Executive recommendations for retail warehouse automation programs
- Treat warehouse automation as a connected enterprise operations program, not a local warehouse tooling project.
- Prioritize end-to-end replenishment and stock movement workflows that cross warehouse, ERP, store, procurement, and finance domains.
- Establish an automation operating model with clear ownership for workflow design, API governance, integration support, and exception management.
- Invest in process intelligence before scaling automation so leaders can see where delays, rework, and inventory mismatches originate.
- Modernize middleware and integration patterns to reduce batch dependency and improve operational resilience during peak periods.

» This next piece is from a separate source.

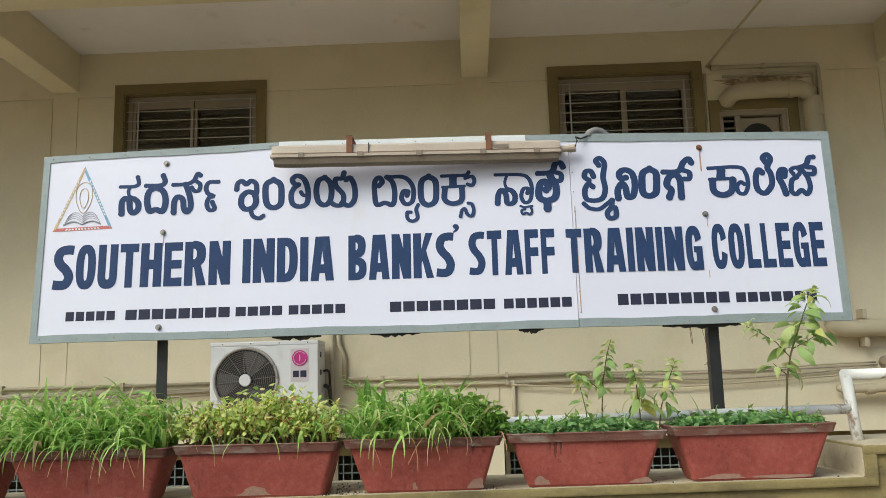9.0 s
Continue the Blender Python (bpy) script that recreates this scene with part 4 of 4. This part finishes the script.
def planter(x0, x1, zb, zr, label, chips=(), inset=0.078):
    g = group("planter", label, "planter", ((x0 + x1) / 2, 4.02, zb), "planters on the wall")
    h = zr - zb
    b = inset
    bm = bmesh.new()
    skin(bm, [round_loop(x0 + b + 0.006, x1 - b - 0.006, BY0 + 0.006, BY1 - 0.006, 0.02, zb),
              round_loop(x0 + b, x1 - b, BY0, BY1, 0.022, zb + 0.008),
              round_loop(x0 + b * 0.24 + 0.006, x1 - b * 0.24 - 0.006, RY0 + 0.022, RY1 - 0.012, 0.016, zr - 0.034)])
    pot = part("pot", bm, M_POT, g)
    bm = bmesh.new()
    skin(bm, [round_loop(x0 + 0.010, x1 - 0.010, RY0 + 0.012, RY1 - 0.006, 0.016, zr - 0.034),
              round_loop(x0 + 0.003, x1 - 0.003, RY0 + 0.004, RY1 - 0.002, 0.016, zr - 0.010),
              round_loop(x0, x1, RY0, RY1, 0.016, zr - 0.003),
              round_loop(x0 + 0.003, x1 - 0.003, RY0 + 0.003, RY1 - 0.003, 0.016, zr),
              round_loop(x0 + 0.022, x1 - 0.022, RY0 + 0.020, RY1 - 0.020, 0.012, zr - 0.001),
              round_loop(x0 + 0.026, x1 - 0.026, RY0 + 0.024, RY1 - 0.024, 0.012, zr - 0.025)])
    for v in bm.verts:
        v.co.z += 0.0022 * math.sin(v.co.x * 21.0 + x0 * 7)
    part("rim", bm, M_RIM, g, "worn pale rim")
    bm = bmesh.new()
    skin(bm, [round_loop(x0 + 0.024, x1 - 0.024, RY0 + 0.022, RY1 - 0.022, 0.012, zr - 0.026), round_loop(x0 + 0.024, x1 - 0.024, RY0 + 0.022, RY1 - 0.022, 0.012, zr - 0.014)])
    part("soil", bm, M_SOIL, g)
    rc = random.Random(int(x0 * 1000))
    for cx, w, ch in chips:
        bm = bmesh.new()
        cen = bm.verts.new((cx, 0, zb + ch * 0.35))
        ring = []
        for i in range(17):
            t = i / 16
            a = math.pi * t
            rr = 0.85 + 0.12 * math.sin(3 * a + cx * 40) + 0.05 * math.sin(6 * a + cx * 90) + rc.uniform(-0.05, 0.05)
            ring.append(bm.verts.new((cx + w * math.cos(a) * rr, 0, zb + 0.009 + max(0.0, ch * math.sin(a) * rr))))
        for p, q in zip(ring, ring[1:]):
            bm.faces.new((cen, p, q))
        bm.faces.new((cen, ring[-1], ring[0]))
        for v in bm.verts:
            t = (v.co.z - zb) / h
            v.co.y = BY0 + (RY0 + 0.022 - BY0) * max(0, (t - 0.04)) / 0.80 - 0.0015
        part("chip", bm, M_CHIP, g, "bare concrete where the paint is gone")
    return g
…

- Use AI-assisted operational automation selectively for forecasting, prioritization, and anomaly detection within governed workflows.
- Define measurable outcomes such as replenishment cycle time, inventory synchronization accuracy, exception resolution time, and transfer fulfillment reliability.
For CIOs and operations leaders, the strategic question is no longer whether to automate warehouse activity. It is how to build enterprise orchestration that improves stock movement control without creating new integration fragility. The strongest programs align process engineering, ERP workflow optimization, middleware governance, and operational analytics into one modernization roadmap.
For enterprise architects and integration teams, success depends on designing for interoperability and governance from the start. Warehouse automation should strengthen enterprise visibility, not create another silo. When stock movement events, replenishment decisions, and financial controls are connected through a scalable architecture, retailers gain a more reliable foundation for growth, service performance, and operational resilience.